January 30, 2008
The remembered live on
I recently learned about Sasha and Zamani, the two stages of death, according to some Eastern and Central African cultures. Sasha is the spirit of a person who is known by someone who is still alive. Zamani is the spirit of those who are not known by anyone who is currently still living.
The concept intrigues me, that there is a place where a spirit resides as long as he or she is remembered by a living person. That concept, taken a step farther, made me think of the importance of remembering family members, and just how far back that might go.
Both of my parents remember relatives who were in the Civil War; that stretches back nearly a century and a half. That must be about as long as anyone’s spirit could exist as a Sasha.
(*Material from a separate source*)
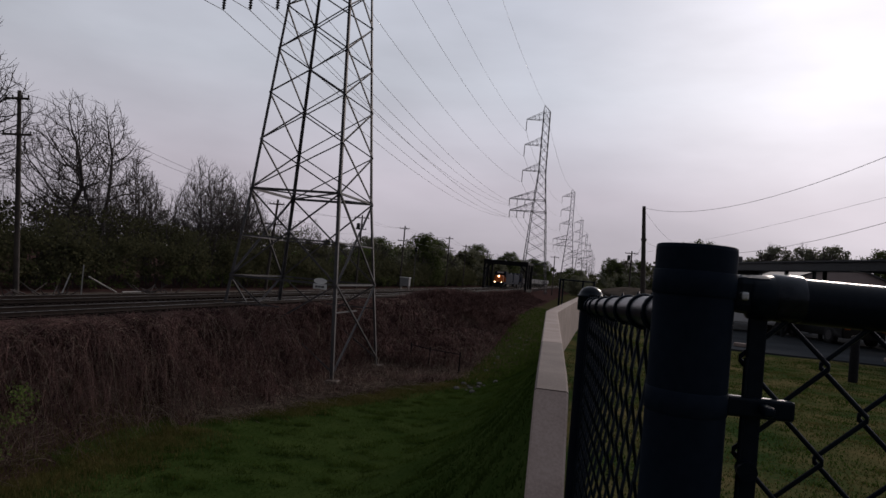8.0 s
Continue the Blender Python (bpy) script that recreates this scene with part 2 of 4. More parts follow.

Of course the key is not just that one life may have overlapped another. Perhaps that does ensure status as a Sasha. But I think there may be a quality of the spirit’s existence if the lives of the living and the dead do not merely overlap, but that the living cherishes the memory of the dead.
My parents have given me and my brothers and our families a rich oral history of cherished ancestors. There are hundreds of stories that are retold many times as we sip a glass of ice tea or a cup of coffee while we linger at the dinner table after a meal. Some stories include themselves, but most are stories of others who are no longer living, but because of the stories they do live.
Certainly, as we pass their stories along, even though we did not know these ancestors ourselves, they will still live. It is only the forgotten who are dead; the remembered live on.